NEW ORLEANS – A New Orleans police officer was convicted Friday of lying about the aftermath of a deadly shooting outside the city's convention center following Hurricane Katrina, but a jury acquitted the officer's partner of related charges.
Officer Ronald Mitchell, who shot and killed 45-year-old Danny Brumfield with a single shotgun blast in September 2005, was found guilty of one count of obstruction of justice and one count of perjury for lying when he said he left his patrol car after the shooting and checked for Brumfield's pulse.
The jury cleared Mitchell, 33, of two counts that charged him with lying about the shooting itself. Prosecutors alleged he had lied during a deposition in a civil lawsuit filed by Brumfield's widow when he claimed the man lunged at him with a "shiny object" before he shot him. Mitchell said he thought the object was a knife, but it turned out to be a pair of scissors.
Officer Ray Jones, who was driving the patrol car when Mitchell shot Brumfield, was acquitted of obstruction of justice and perjury charges. Prosecutors also claimed Jones lied about getting out of the car after the shooting.
Mitchell remains free on bond while he awaits a sentencing hearing set for March 7. He faces a maximum sentence of 25 years in prison, a spokeswoman for U.S. Attorney Jim Letten said.
Africa Brumfield, the victim's niece, said her family was pleased with the verdicts.
"Nobody issues out better justice than God, so we can live with that," she said of Mitchell's acquittals.
Mitchell and Jones weren't charged with the shooting itself. The prosecutor said Mitchell's description of the shooting didn't match the forensic evidence, but authorities couldn't be certain beyond a reasonable doubt whether the shooting was justified.
"I think it was a good result today, and I think the jury did a great job," Letten said.
Mitchell's attorney, Kerry Cuccia, thanked the jurors as they filed out of the courtroom and patted his client on his shoulder. Cuccia said he planned to appeal the convictions.
"We recognize the jury had a job to do and feel they worked very diligently though that," Cuccia said, adding that his client accepted the verdicts.
On Sept. 3, 2005, Mitchell and Jones were patrolling near the Ernest N. Morial Convention Center, where thousands of residents were stranded for days after the storm, when Brumfield approached their vehicle.
Witnesses who testified during the trial gave conflicting accounts of the deadly encounter.

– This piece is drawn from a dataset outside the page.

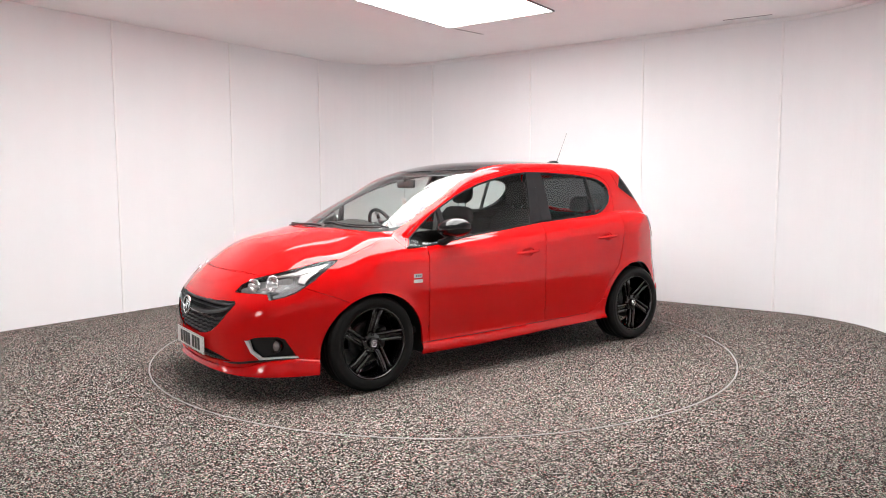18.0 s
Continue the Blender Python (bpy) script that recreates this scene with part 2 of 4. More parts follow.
def facing(x, y):
    """A stand at (x, y), turned to the turntable's middle."""
    return Matrix.Translation((x, y, 0)) @ Matrix.Rotation(math.atan2(-x, y) + math.pi, 4, "Z")


lamp = studio_light()
lamp.matrix_basis = facing(-2.45, -4.25)
copy_thing(lamp, facing(-4.55, -1.48))


# ---------------------------------------------------------------- the car's materials
def car_paint(name, low, high, gloss=1.0, ior=1.42):
    """Solid paint under a clear coat: faint drift of tone, orange-peel ripple, faint wash marks in the gloss."""
    m, t, b = material(name)
    v = coords(t)
    t.links.new(ramp(t, noise_of(t, v, 2.5, 4.0, 0.6), [(0.3, low), (0.7, high)]), b.inputs["Base Color"])
    b.inputs["Roughness"].default_value = 0.55
    b.inputs["Specular IOR Level"].default_value = 0.0
    b.inputs["Coat Weight"].default_value = gloss
    b.inputs["Coat IOR"].default_value = ior
    r = node(t, "ShaderNodeMapRange")
    r.inputs["To Min"].default_value, r.inputs["To Max"].default_value = 0.0, 0.012
    t.links.new(noise_of(t, v, 7.0, 5.0, 0.65), r.inputs["Value"])
    t.links.new(r.outputs[0], b.inputs["Coat Roughness"])
    peel = node(t, "ShaderNodeBump", Strength=0.025, Distance=0.001)
    t.links.new(noise_of(t, v, 130.0, 2.0), peel.inputs["Height"])
    t.links.new(peel.outputs[0], b.inputs["Coat Normal"])
    return m


def pane(name, tint, gloss=1.0):
    """Thin glass: tinted see-through with a mirror gloss that grows towards grazing."""
    m, t, b = material(name)
    t.nodes.remove(b)
    out = t.nodes["Material Output"]
    see = node(t, "ShaderNodeBsdfTransparent")
    see.inputs["Color"].default_value = (*tint, 1)
    shine = node(t, "ShaderNodeBsdfGlossy", Roughness=0.0)
    shine.inputs["Roughness"].default_value = 0.01
    f = node(t, "ShaderNodeLayerWeight", Blend=0.5)
    p5 = node(t, "ShaderNodeMath", operation="POWER")
    p5.inputs[1].default_value = 5.0
    t.links.new(f.outputs["Facing"], p5.inputs[0])
    k = node(t, "ShaderNodeMath", operation="MULTIPLY_ADD")
    k.inputs[1].default_value, k.inputs[2].default_value = 0.9, 0.075 * gloss
    t.links.new(p5.outputs[0], k.inputs[0])
    mix = t.nodes.new("ShaderNodeMixShader")
    t.links.new(k.outputs[0], mix.inputs[0])
    t.links.new(see.outputs[0], mix.inputs[1])
    t.links.new(shine.outputs[0], mix.inputs[2])
    t.links.new(mix.outputs[0], out.inputs["Surface"])
    return m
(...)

When Brumfield tried to flag down the officers, he either jumped on the hood of the car Jones was driving or was struck by the vehicle and fell on the hood. One witness said Brumfield exchanged heated words with one of the officers, while another said they didn't say anything to each other.
During his 2007 deposition for the civil suit, Mitchell said his partner stopped the car and swerved as Brumfield jumped on the hood, cracking the windshield.
"(Brumfield) came, jumped over on my side and lunged at me with what I thought was a knife at the time, but I know it was a shiny object. So, in protecting my life, I fired one shot from the shotgun," Mitchell said.
Both officers claimed they heard gunfire after they left the car.
"We got out of there," Jones, 34, said during his 2008 deposition. "I don't remember seeing muzzle flashes or anything like that, but I heard it."
Eric Hessler, Jones' lawyer, said his client is grateful that the jury believed his testimony.
"It's kind of bittersweet to him," Hessler said. "He thinks his partner was put in a bad position and did the best he could do under trying circumstances."
On Thursday, after deliberating for more than eight hours, jurors indicated they were deadlocked on at least one of the six counts. U.S. District Judge Sarah Vance instructed them to return Friday for a second day. The jury returned its verdicts after roughly one more hour of deliberations.
Brumfield's family settled its lawsuit against the city for about $400,000 in July 2008.
The department reassigned Mitchell and Jones to desk duty following their indictment last year.
The case against the officers is one of several Justice Department probes of alleged misconduct by New Orleans police officers following Katrina.
In December 2010, a federal jury convicted three officers and acquitted two others in the death of 31-year-old Henry Glover, who was shot and killed by an officer outside a strip mall before a different officer burned his body in a car.
In August, five current or former officers were convicted of civil rights violations stemming from deadly shootings of unarmed residents on a New Orleans bridge. Five other former officers pleaded guilty to participating in a cover up that included a planted gun, fabricated witnesses and falsified reports.